The key market signal is not the quarter itself but the company’s attempt to re-rate the story from cyclical distributor to self-help compounder. The integration friction is still suppressing earnings quality, but management is effectively telling you the step-up in cash generation is back-half weighted and mechanically levered to modest revenue recovery; that creates a sharp asymmetry if operations normalize faster than investors expect. In other words, DNOW’s P&L is currently being priced as if the ERP drag is structural, while management is framing it as a temporary throughput tax that can unwind quickly once system stability improves. The second-order winner is likely not the legacy oilfield basket but adjacent automation / controls content.

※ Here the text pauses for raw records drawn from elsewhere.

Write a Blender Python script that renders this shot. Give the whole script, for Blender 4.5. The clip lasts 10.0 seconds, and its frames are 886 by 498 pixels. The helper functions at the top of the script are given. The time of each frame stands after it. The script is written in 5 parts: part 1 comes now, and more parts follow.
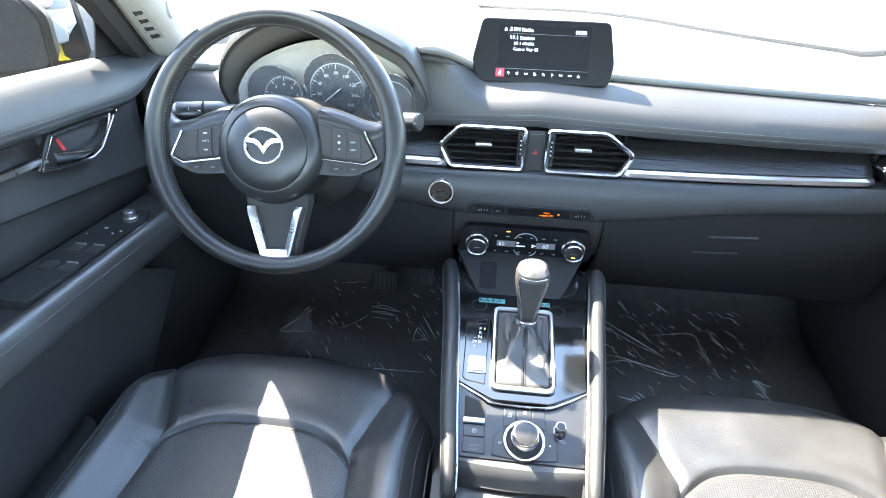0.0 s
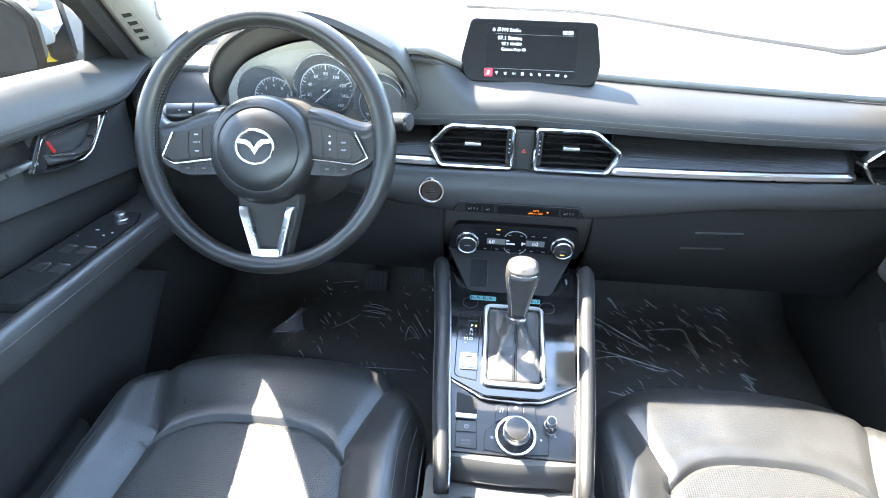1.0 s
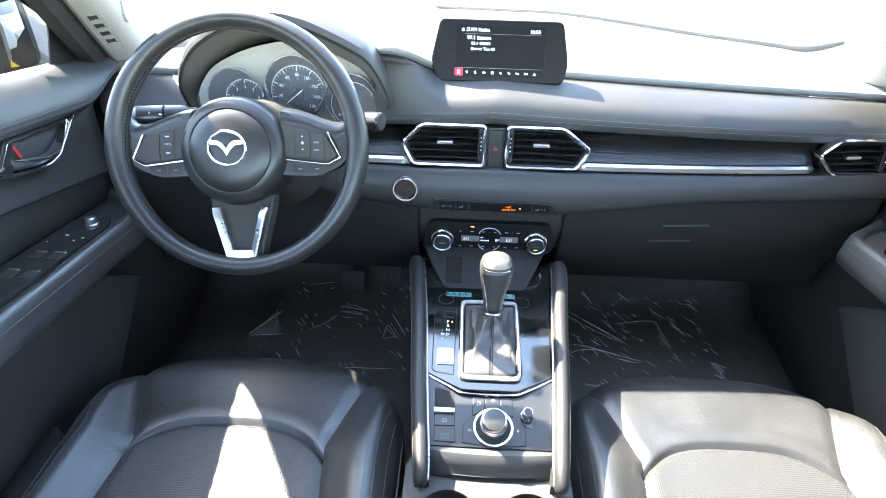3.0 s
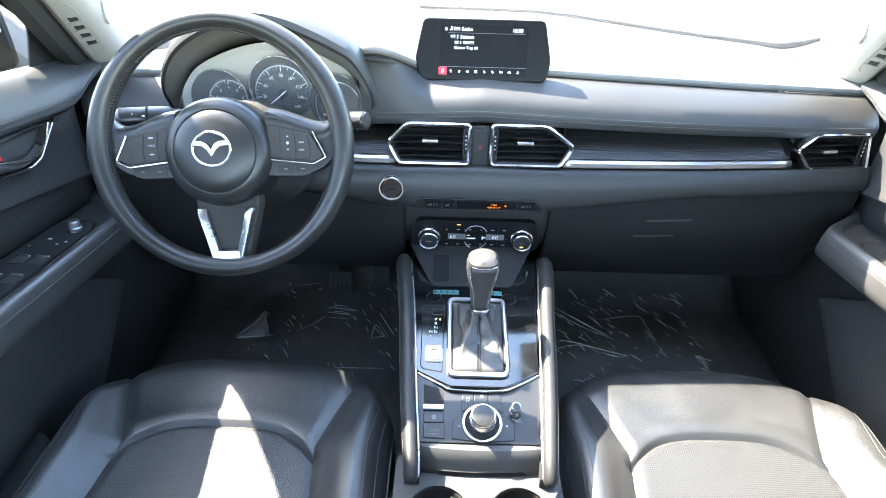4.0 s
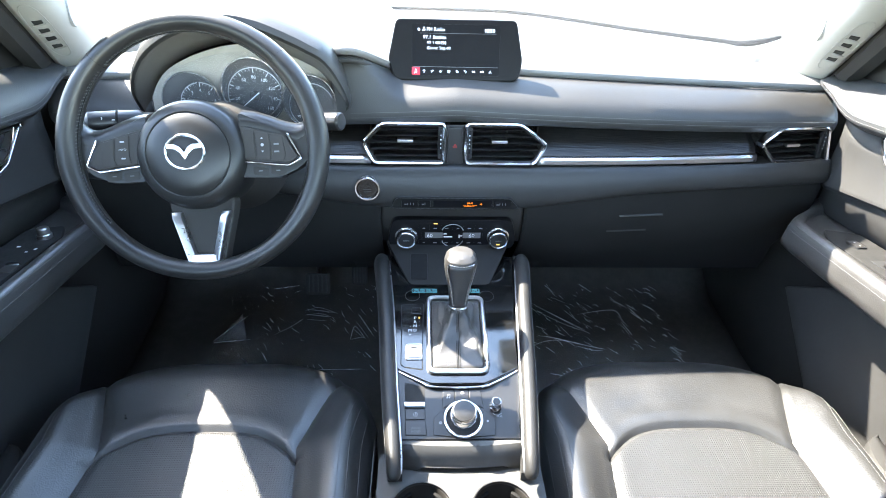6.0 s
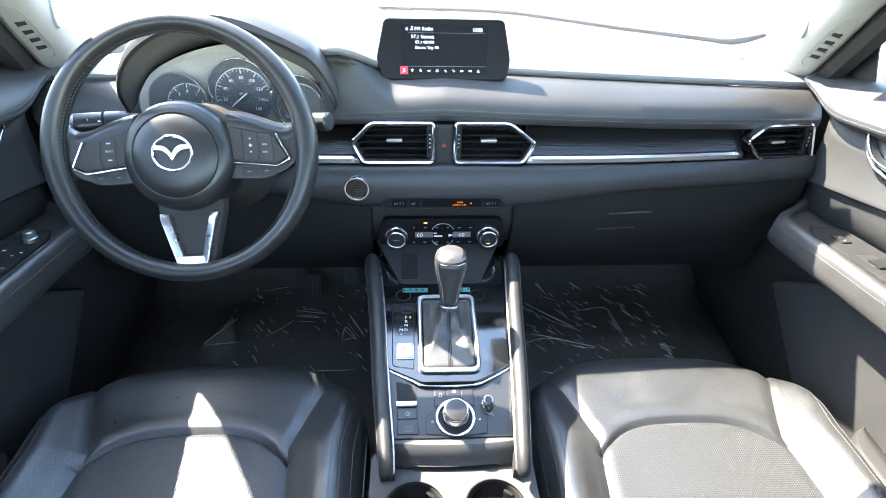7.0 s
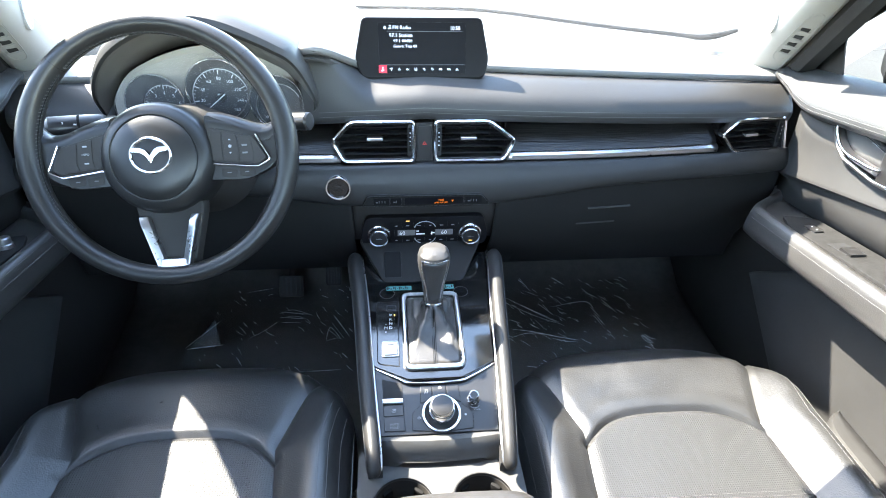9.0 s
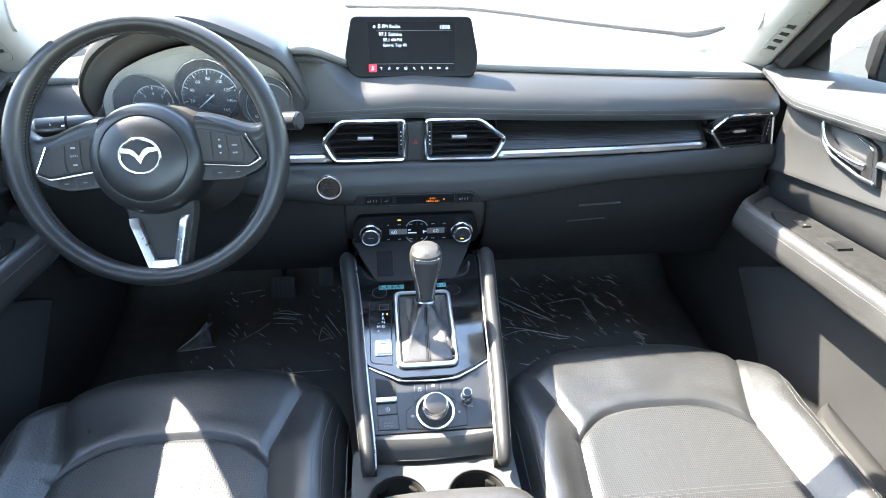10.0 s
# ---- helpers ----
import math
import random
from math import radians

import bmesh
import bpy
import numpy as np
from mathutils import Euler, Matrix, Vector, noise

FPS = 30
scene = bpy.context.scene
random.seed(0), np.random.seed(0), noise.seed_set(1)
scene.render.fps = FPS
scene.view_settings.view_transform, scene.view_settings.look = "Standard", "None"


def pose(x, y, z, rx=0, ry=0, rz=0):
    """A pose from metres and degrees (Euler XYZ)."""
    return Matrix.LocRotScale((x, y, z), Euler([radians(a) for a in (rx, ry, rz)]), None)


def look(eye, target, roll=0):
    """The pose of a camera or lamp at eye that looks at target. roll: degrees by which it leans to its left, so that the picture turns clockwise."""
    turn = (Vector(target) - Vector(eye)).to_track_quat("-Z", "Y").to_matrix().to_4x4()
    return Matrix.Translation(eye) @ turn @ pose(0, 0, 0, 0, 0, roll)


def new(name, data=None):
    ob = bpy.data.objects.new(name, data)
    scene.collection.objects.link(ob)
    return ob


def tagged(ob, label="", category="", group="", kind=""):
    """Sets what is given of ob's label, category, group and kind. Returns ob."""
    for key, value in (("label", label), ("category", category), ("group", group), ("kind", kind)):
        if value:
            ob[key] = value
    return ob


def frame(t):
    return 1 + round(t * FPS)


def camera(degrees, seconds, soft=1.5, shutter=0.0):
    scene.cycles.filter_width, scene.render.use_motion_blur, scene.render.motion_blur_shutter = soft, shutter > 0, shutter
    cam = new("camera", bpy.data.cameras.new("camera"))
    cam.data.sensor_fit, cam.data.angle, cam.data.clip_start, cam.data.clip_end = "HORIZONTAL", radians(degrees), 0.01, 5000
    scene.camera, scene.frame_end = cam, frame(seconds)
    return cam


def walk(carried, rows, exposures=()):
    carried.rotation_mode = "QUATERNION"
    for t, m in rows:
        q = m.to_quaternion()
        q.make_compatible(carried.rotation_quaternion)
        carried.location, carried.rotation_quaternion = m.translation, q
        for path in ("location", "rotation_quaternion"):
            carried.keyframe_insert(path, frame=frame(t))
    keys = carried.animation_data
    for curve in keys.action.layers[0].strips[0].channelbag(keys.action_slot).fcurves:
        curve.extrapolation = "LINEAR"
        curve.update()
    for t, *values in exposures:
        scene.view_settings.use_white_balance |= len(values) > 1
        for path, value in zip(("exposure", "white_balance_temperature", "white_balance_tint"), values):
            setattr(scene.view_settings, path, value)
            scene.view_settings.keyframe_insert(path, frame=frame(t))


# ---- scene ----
cam = camera(76.1, 10.0, soft=0.95)
PATH = [
    (0, (-0.067, -0.102, 1.019), (-0.225, 1.549, -0.099), 1.3),
    (0.5, (-0.065, -0.106, 1.02), (-0.209, 1.545, -0.099), 1.2),
    (1, (-0.065, -0.111, 1.023), (-0.193, 1.542, -0.096), 1.3),
    (1.5, (-0.065, -0.116, 1.023), (-0.171, 1.541, -0.093), 1.4),
    (2, (-0.065, -0.118, 1.024), (-0.151, 1.54, -0.091), 1.4),
    (2.5, (-0.062, -0.121, 1.024), (-0.13, 1.538, -0.09), 1.5),
    (4, (-0.059, -0.131, 1.024), (-0.062, 1.531, -0.087), 1.5),
    (4.5, (-0.06, -0.134, 1.025), (-0.039, 1.529, -0.086), 1.6),
    (5, (-0.06, -0.136, 1.024), (-0.018, 1.528, -0.084), 1.6),
    (5.5, (-0.06, -0.138, 1.026), (0.001, 1.526, -0.083), 1.7),
    (7, (-0.059, -0.141, 1.024), (0.052, 1.522, -0.082), 1.7),
    (7.5, (-0.06, -0.144, 1.024), (0.068, 1.519, -0.08), 1.8),
    (8, (-0.06, -0.145, 1.025), (0.083, 1.515, -0.081), 1.7),
    (8.5, (-0.06, -0.146, 1.025), (0.097, 1.512, -0.082), 1.7),
    (9, (-0.059, -0.147, 1.025), (0.112, 1.509, -0.083), 1.6),
    (9.5, (-0.059, -0.149, 1.025), (0.126, 1.505, -0.083), 1.6),
    (10, (-0.059, -0.15, 1.024), (0.14, 1.503, -0.084), 1.5),
]
walk(cam, [(t, look(eye, target, roll)) for t, eye, target, roll in PATH], [(0.0, 5.10, 7500, 9), (5.0, 4.85, 7400, 9), (10.0, 4.55, 7300, 9)])

# ---- daylight ----
SUN_WAY = Vector((0.0717, -0.0510, -0.100)).normalized()
world = bpy.data.worlds.new("sky")
scene.world = world
world.use_nodes = True
wn = world.node_tree.nodes
sky = wn.new("ShaderNodeTexSky")
sky.sky_type = "NISHITA"
sky.sun_disc = False
sky.ozone_density = 2.5
sky.dust_density = 0.6
sky.sun_elevation = math.asin(-SUN_WAY.z)
sky.sun_rotation = math.atan2(-SUN_WAY.x, -SUN_WAY.y)
wn["Background"].inputs["Strength"].default_value = 0.15
world.node_tree.links.new(sky.outputs["Color"], wn["Background"].inputs["Color"])
sun_data = bpy.data.lights.new("sun", "SUN")
sun_data.energy = 2.3
sun_data.angle = radians(0.53)
sun_data.color = (1.0, 0.99, 0.97)
sun = new("sun", sun_data)
sun.rotation_euler = SUN_WAY.to_track_quat("-Z", "Y").to_euler()


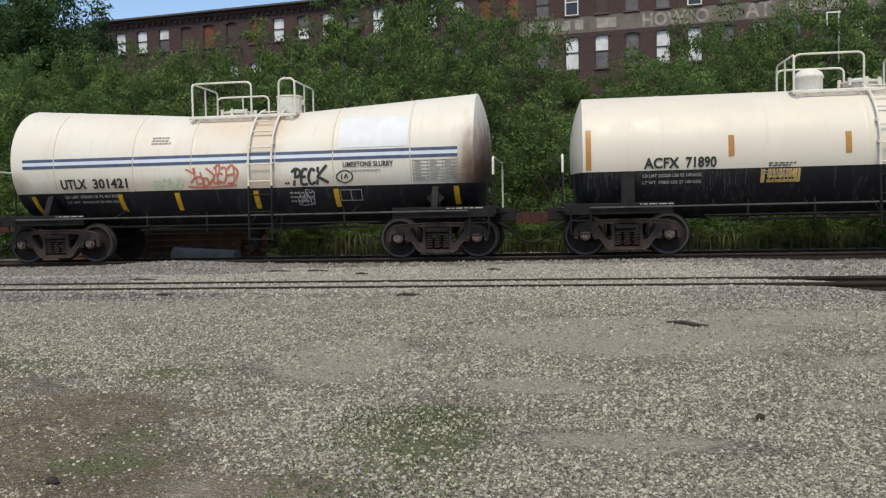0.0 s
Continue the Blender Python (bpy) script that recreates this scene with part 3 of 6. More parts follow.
def mill():
    top = empty("mill_building", BASE, label="long dark red brick mill with boarded arched windows above the trees", category="building")
    g = G()
    xs = [LEFT_END]
    for n in COLS:
        xs += [n * PITCH - WIN_W / 2, n * PITCH + WIN_W / 2]
    xs.append(RIGHT_END)
    zs = [5.0, LO0, LO1, UP0, UP1, EAVE]
    for i in range(len(xs) - 1):
        for j in range(5):
            if i % 2 == 1 and j in (1, 3):
                a, b, c, d = xs[i], xs[i + 1], zs[j], zs[j + 1]
                r = 0.22
                g.add([(a, 0, c), (b, 0, c), (b, 0, d), (a, 0, d), (a, r, c), (b, r, c), (b, r, d), (a, r, d)], [(0, 4, 5, 1), (1, 5, 6, 2), (2, 6, 7, 3), (3, 7, 4, 0)])
                continue
            g.add([(xs[i], 0, zs[j]), (xs[i + 1], 0, zs[j]), (xs[i + 1], 0, zs[j + 1]), (xs[i], 0, zs[j + 1])], [(0, 1, 2, 3)])
    # ends, back
    g.add([(LEFT_END, 0, 5), (LEFT_END, DEPTH, 5), (LEFT_END, DEPTH, EAVE), (LEFT_END, 0, EAVE)], [(3, 2, 1, 0)])
    g.add([(RIGHT_END, 0, 5), (RIGHT_END, DEPTH, 5), (RIGHT_END, DEPTH, EAVE), (RIGHT_END, 0, EAVE)], [(0, 1, 2, 3)])
    g.add([(LEFT_END, DEPTH, 5), (RIGHT_END, DEPTH, 5), (RIGHT_END, DEPTH, EAVE), (LEFT_END, DEPTH, EAVE)], [(3, 2, 1, 0)])
    part("wall", g, BRICK, top)
    # corbelled cornice
    c = G()
    L, R = LEFT_END - 0.25, RIGHT_END + 0.25
    c.prism("x", [(-0.12, EAVE - 0.02), (0.1, EAVE - 0.02), (0.1, EAVE + 0.3), (-0.28, EAVE + 0.3), (-0.28, EAVE + 0.16)], L, R)
    x = L
    while x < R:
        c.box((x, -0.12, EAVE - 0.17), (0.16, 0.24, 0.30))
        x += 0.62
    part("cornice", c, BRICK, top, "corbelled brick cornice")
    rf = G().box(((L + R) / 2, DEPTH / 2 - 0.2, EAVE + 0.42), (R - L + 0.3, DEPTH + 0.9, 0.2), 0.03)
    part("roof", rf, ROOF_FELT, top, "dark flat roof edge")
    # painted band with an old sign
    band = G().box((15.6, -0.004, (LO1 + UP0) / 2 + 0.06), (30.2, 0.006, 1.32))
    part("painted_band", band, GHOST_GREY, top, "faded grey painted band")
    rng = random.Random(11)

    def window(n, row):
        a, b = (UP0, UP1) if row == 0 else (LO0, LO1)
        w, h, x = WIN_W, b - a, n * PITCH
        up = {-16: "w", -15: "w", -14: "w", -13: "d", -12: "r", -11: "d", -10: "r", -9: "w", -8: "w", -7: "w", -6: "g", -5: "w", -4: "d", -3: "w", -2: "w", -1: "r", 0: "r", 1: "g", 2: "n", 3: "d", 4: "g", 5: "g", 6: "n", 7: "g", 8: "g", 9: "r", 10: "r", 11: "r", 12: "g"}
        low = {-14: "w", -11: "w", -9: "w", 0: "d", 1: "g", 2: "l", 3: "w", 4: "l", 5: "l", 6: "l"}
        kind = (up if row == 0 else low).get(n, rng.choice("gdr" if row == 0 else "gdl"))
        fm = SASH_WHITE if kind == "n" else SASH
        f = G()
        t = 0.10 if kind == "n" else 0.055
        for s in (-1, 1):
            f.box((x + s * (w / 2 - t / 2), 0.12, (a + b) / 2), (t, 0.1, h))
        f.box((x, 0.12, b - t / 2), (w - 2 * t, 0.1, t))
        f.box((x, 0.12, a + t / 2), (w - 2 * t, 0.1, t))
        if kind in "ngwl":
            f.box((x, 0.11, a + h * 0.52), (w - 2 * t, 0.08, 0.07))
        win = part("window", f, fm, top, {"r": "boarded arched window, red board", "n": "renewed window with white frame", "w": "window with whitened panes", "d": "dark empty window", "g": "dusty grey sash window", "l": "pale dusty sash window"}[kind])
        mats = {"r": BOARD_RED, "n": GLASS, "w": BOARD_WHITE, "d": BOARD_DARK, "g": BOARD_GREY, "l": BOARD_WHITE if rng.random() < 0.3 else BOARD_GREY}
        m1 = mats[kind]
        for lo, hi in ((a + t, a + h * 0.52 - 0.035), (a + h * 0.52 + 0.035, b - t)) if kind in "ngwl" else ((a + t, b - t),):
            pane = G().box((x, 0.16, (lo + hi) / 2), (w - 2 * t, 0.02, hi - lo))
            mm = m1
            if kind == "w" and rng.random() < 0.25:
                mm = BOARD_GREY
            if kind == "n" and lo > a + 0.5:
                mm = BOARD_GREY
            part("pane" if kind != "r" else "board", pane, mm, win)
        # segmental brick arch over the opening and a stone sill
        ar = G()
        k = 8
        o = [(x + (w / 2 + 0.16) * (2 * i / k - 1), b - 0.10 + 0.26 * (1 - (2 * i / k - 1) ** 2)) for i in range(k + 1)]
        inn = [(x + (w / 2) * (2 * i / k - 1), b - 0.16 + 0.16 * (1 - (2 * i / k - 1) ** 2)) for i in range(k + 1)]
        ar.prism("y", inn + o[::-1], -0.05, 0.1)
        part("arch", ar, SASH, win)
        part("sill", G().box((x, -0.03, a - 0.06), (w + 0.2, 0.2, 0.12), 0.015), STONE_TRIM, win)

    for n in COLS:
        if n <= 14:
            window(n, 0)
            window(n, 1)
        else:
            for row, (a, b) in enumerate(((UP0, UP1), (LO0, LO1))):
                part("board", G().box((n * PITCH, 0.16, (a + b) / 2), (WIN_W, 0.03, b - a)), BOARD_DARK, top)
    return top


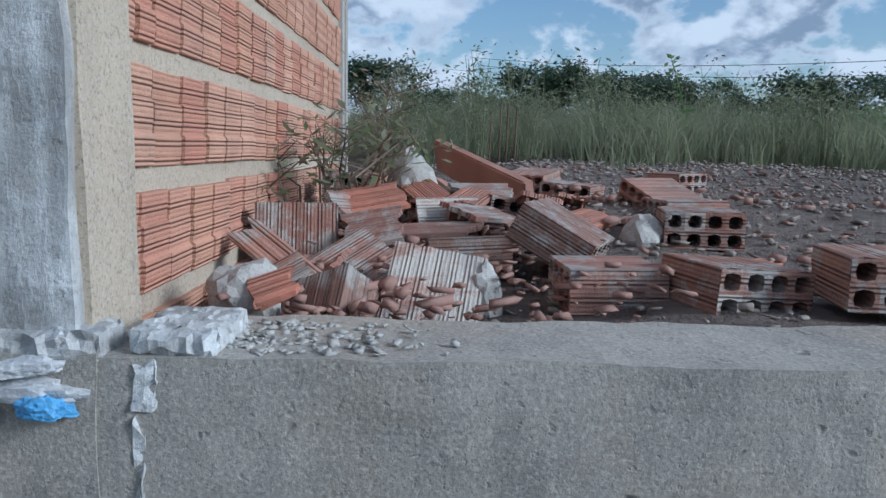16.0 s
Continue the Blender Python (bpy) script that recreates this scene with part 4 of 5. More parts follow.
sheet("slab", [(1.15, -10.55, 0.02), (1.3, -10.5, 0.02), (1.46, -10.68, 0.03), (1.6, -10.66, 0.02), (1.64, -11.05, 0.02), (1.4, -11.08, 0.02), (1.22, -10.86, 0.02)], 0.04, 0.04, "slab", "worn cream slab lying on the dirt", "slab", 0.02, "", 17)
sheet("slab", [(2.6, -8.7, 0.02), (2.72, -8.66, 0.02), (3.12, -9.1, 0.02), (3.0, -9.32, 0.01), (2.8, -9.12, 0.02)], 0.03, 0.02, "board_cream", "pale curved sheet among dry weeds", "sheet", 0.05, "", 18)
rng = random.Random(70)
for i in range(9):
    x, y = rng.uniform(0.1, 0.42), rng.uniform(-4.5, -3.95)
    a = rng.uniform(-0.5, 0.5)
    dx, dy = 0.2 * math.cos(a), 0.2 * math.sin(a)
    sheet("board", [(x - dx, y - dy, 0), (x + dx, y + dy, 0), (x + dx - dy * 0.3, y + dy + 0.07, 0), (x - dx - 0.01, y - dy + 0.07, 0)], 0.02 + 0.022 * i, 0.016, "board_dark" if i % 3 else "board_grey", "charred board strip in a stack by the wall", "board", 0, "stack of charred strips", 71 + i)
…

Edge Controls and the broader Process Solutions push should increase attach rates in higher-margin, less cyclical line items, especially around data-center, power, and gas-utility infrastructure where the company can bundle service, inventory, and integration. That can quietly reduce revenue volatility over time, but the near-term competitive effect is that smaller distributors and pure-play PVF suppliers may lose share on bundled bids because DNOW can subsidize pricing with cross-sell and inventory access. The biggest risk is that investors underestimate how long ERP normalization can distort both margins and working capital. If collections improve but inventory does not compress, the market may quickly conclude the balance-sheet flex was used to fund buybacks at the wrong point in the cycle, which would pressure valuation and constrain future capital returns. Conversely, if the company hits even the low end of its cash target and the U.S. revenue recovery sticks into the next two quarters, the stock can de-risk sharply because the market will begin to capitalize 2027 earnings rather than punished 2026 trough earnings. The contrarian angle is that consensus is likely overfocusing on the earnings miss and underappreciating the operating leverage embedded in a modest uplift from current run-rates. The real question is whether the combination of inventory visibility, co-located branches, and better quote-to-cash execution can restore enough gross profit dollars to offset still-elevated SG&A; if yes, the current valuation gap is probably too wide. If no, the buyback will look like financial engineering rather than value creation.